MATERIAL –
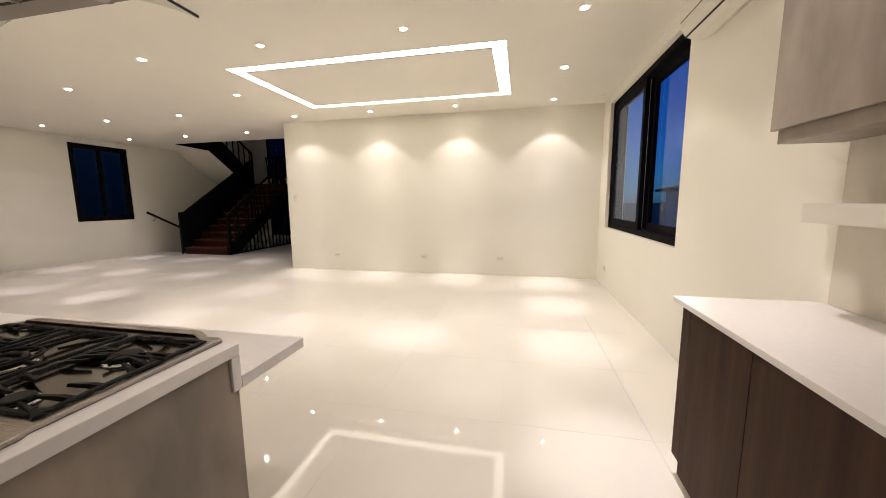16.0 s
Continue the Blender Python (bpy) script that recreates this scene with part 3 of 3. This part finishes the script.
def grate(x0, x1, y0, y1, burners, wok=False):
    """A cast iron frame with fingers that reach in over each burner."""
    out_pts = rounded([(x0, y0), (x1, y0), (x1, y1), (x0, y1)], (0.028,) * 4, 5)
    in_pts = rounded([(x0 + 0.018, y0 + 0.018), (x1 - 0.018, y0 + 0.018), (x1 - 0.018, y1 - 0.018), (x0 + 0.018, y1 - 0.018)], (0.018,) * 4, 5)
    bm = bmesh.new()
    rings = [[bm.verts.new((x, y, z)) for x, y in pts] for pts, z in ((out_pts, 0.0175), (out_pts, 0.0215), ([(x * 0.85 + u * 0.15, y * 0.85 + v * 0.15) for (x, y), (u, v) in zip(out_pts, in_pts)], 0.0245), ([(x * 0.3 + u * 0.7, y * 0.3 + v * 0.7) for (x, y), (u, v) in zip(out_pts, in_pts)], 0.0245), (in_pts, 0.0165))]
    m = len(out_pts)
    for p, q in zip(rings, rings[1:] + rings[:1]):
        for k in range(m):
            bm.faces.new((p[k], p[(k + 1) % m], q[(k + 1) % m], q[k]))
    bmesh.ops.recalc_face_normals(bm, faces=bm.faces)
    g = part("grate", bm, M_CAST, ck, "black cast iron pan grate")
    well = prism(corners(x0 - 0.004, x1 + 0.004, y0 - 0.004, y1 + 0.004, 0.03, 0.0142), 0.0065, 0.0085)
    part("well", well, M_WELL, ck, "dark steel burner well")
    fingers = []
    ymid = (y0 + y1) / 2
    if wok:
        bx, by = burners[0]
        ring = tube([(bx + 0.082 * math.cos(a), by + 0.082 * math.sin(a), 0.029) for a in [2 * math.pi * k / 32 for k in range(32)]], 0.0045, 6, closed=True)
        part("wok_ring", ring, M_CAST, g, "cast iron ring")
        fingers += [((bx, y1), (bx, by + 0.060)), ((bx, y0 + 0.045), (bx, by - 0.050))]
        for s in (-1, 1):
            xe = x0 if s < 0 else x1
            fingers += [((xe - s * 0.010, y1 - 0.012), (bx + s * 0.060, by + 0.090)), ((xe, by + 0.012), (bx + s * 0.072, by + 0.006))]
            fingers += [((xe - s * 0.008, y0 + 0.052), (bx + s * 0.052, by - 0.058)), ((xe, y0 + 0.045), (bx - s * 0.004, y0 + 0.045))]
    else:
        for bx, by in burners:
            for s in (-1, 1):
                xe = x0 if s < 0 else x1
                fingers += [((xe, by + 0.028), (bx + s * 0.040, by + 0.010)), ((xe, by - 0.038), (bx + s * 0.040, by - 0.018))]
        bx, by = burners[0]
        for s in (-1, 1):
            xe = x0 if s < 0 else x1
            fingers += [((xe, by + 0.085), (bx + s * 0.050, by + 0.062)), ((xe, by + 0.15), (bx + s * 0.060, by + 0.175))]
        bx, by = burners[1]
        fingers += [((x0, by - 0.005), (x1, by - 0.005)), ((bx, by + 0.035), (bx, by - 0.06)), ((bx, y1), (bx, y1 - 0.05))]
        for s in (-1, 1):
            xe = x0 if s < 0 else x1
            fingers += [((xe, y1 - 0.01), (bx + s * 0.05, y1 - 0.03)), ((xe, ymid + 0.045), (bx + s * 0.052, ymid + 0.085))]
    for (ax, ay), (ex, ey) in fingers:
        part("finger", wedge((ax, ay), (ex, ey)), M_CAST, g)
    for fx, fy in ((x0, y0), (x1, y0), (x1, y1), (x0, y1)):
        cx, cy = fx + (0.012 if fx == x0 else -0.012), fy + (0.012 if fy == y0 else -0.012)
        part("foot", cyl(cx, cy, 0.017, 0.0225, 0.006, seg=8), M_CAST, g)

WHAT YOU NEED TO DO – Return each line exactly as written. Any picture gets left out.

ANSWER TO THE TASK –
16.0 s
Continue the Blender Python (bpy) script that recreates this scene with part 3 of 3. This part finishes the script.
def grate(x0, x1, y0, y1, burners, wok=False):
    """A cast iron frame with fingers that reach in over each burner."""
    out_pts = rounded([(x0, y0), (x1, y0), (x1, y1), (x0, y1)], (0.028,) * 4, 5)
    in_pts = rounded([(x0 + 0.018, y0 + 0.018), (x1 - 0.018, y0 + 0.018), (x1 - 0.018, y1 - 0.018), (x0 + 0.018, y1 - 0.018)], (0.018,) * 4, 5)
    bm = bmesh.new()
    rings = [[bm.verts.new((x, y, z)) for x, y in pts] for pts, z in ((out_pts, 0.0175), (out_pts, 0.0215), ([(x * 0.85 + u * 0.15, y * 0.85 + v * 0.15) for (x, y), (u, v) in zip(out_pts, in_pts)], 0.0245), ([(x * 0.3 + u * 0.7, y * 0.3 + v * 0.7) for (x, y), (u, v) in zip(out_pts, in_pts)], 0.0245), (in_pts, 0.0165))]
    m = len(out_pts)
    for p, q in zip(rings, rings[1:] + rings[:1]):
        for k in range(m):
            bm.faces.new((p[k], p[(k + 1) % m], q[(k + 1) % m], q[k]))
    bmesh.ops.recalc_face_normals(bm, faces=bm.faces)
    g = part("grate", bm, M_CAST, ck, "black cast iron pan grate")
    well = prism(corners(x0 - 0.004, x1 + 0.004, y0 - 0.004, y1 + 0.004, 0.03, 0.0142), 0.0065, 0.0085)
    part("well", well, M_WELL, ck, "dark steel burner well")
    fingers = []
    ymid = (y0 + y1) / 2
    if wok:
        bx, by = burners[0]
        ring = tube([(bx + 0.082 * math.cos(a), by + 0.082 * math.sin(a), 0.029) for a in [2 * math.pi * k / 32 for k in range(32)]], 0.0045, 6, closed=True)
        part("wok_ring", ring, M_CAST, g, "cast iron ring")
        fingers += [((bx, y1), (bx, by + 0.060)), ((bx, y0 + 0.045), (bx, by - 0.050))]
        for s in (-1, 1):
            xe = x0 if s < 0 else x1
            fingers += [((xe - s * 0.010, y1 - 0.012), (bx + s * 0.060, by + 0.090)), ((xe, by + 0.012), (bx + s * 0.072, by + 0.006))]
            fingers += [((xe - s * 0.008, y0 + 0.052), (bx + s * 0.052, by - 0.058)), ((xe, y0 + 0.045), (bx - s * 0.004, y0 + 0.045))]
    else:
        for bx, by in burners:
            for s in (-1, 1):
                xe = x0 if s < 0 else x1
                fingers += [((xe, by + 0.028), (bx + s * 0.040, by + 0.010)), ((xe, by - 0.038), (bx + s * 0.040, by - 0.018))]
        bx, by = burners[0]
        for s in (-1, 1):
            xe = x0 if s < 0 else x1
            fingers += [((xe, by + 0.085), (bx + s * 0.050, by + 0.062)), ((xe, by + 0.15), (bx + s * 0.060, by + 0.175))]
        bx, by = burners[1]
        fingers += [((x0, by - 0.005), (x1, by - 0.005)), ((bx, by + 0.035), (bx, by - 0.06)), ((bx, y1), (bx, y1 - 0.05))]
        for s in (-1, 1):
            xe = x0 if s < 0 else x1
            fingers += [((xe, y1 - 0.01), (bx + s * 0.05, y1 - 0.03)), ((xe, ymid + 0.045), (bx + s * 0.052, ymid + 0.085))]
    for (ax, ay), (ex, ey) in fingers:
        part("finger", wedge((ax, ay), (ex, ey)), M_CAST, g)
    for fx, fy in ((x0, y0), (x1, y0), (x1, y1), (x0, y1)):
        cx, cy = fx + (0.012 if fx == x0 else -0.012), fy + (0.012 if fy == y0 else -0.012)
        part("foot", cyl(cx, cy, 0.017, 0.0225, 0.006, seg=8), M_CAST, g)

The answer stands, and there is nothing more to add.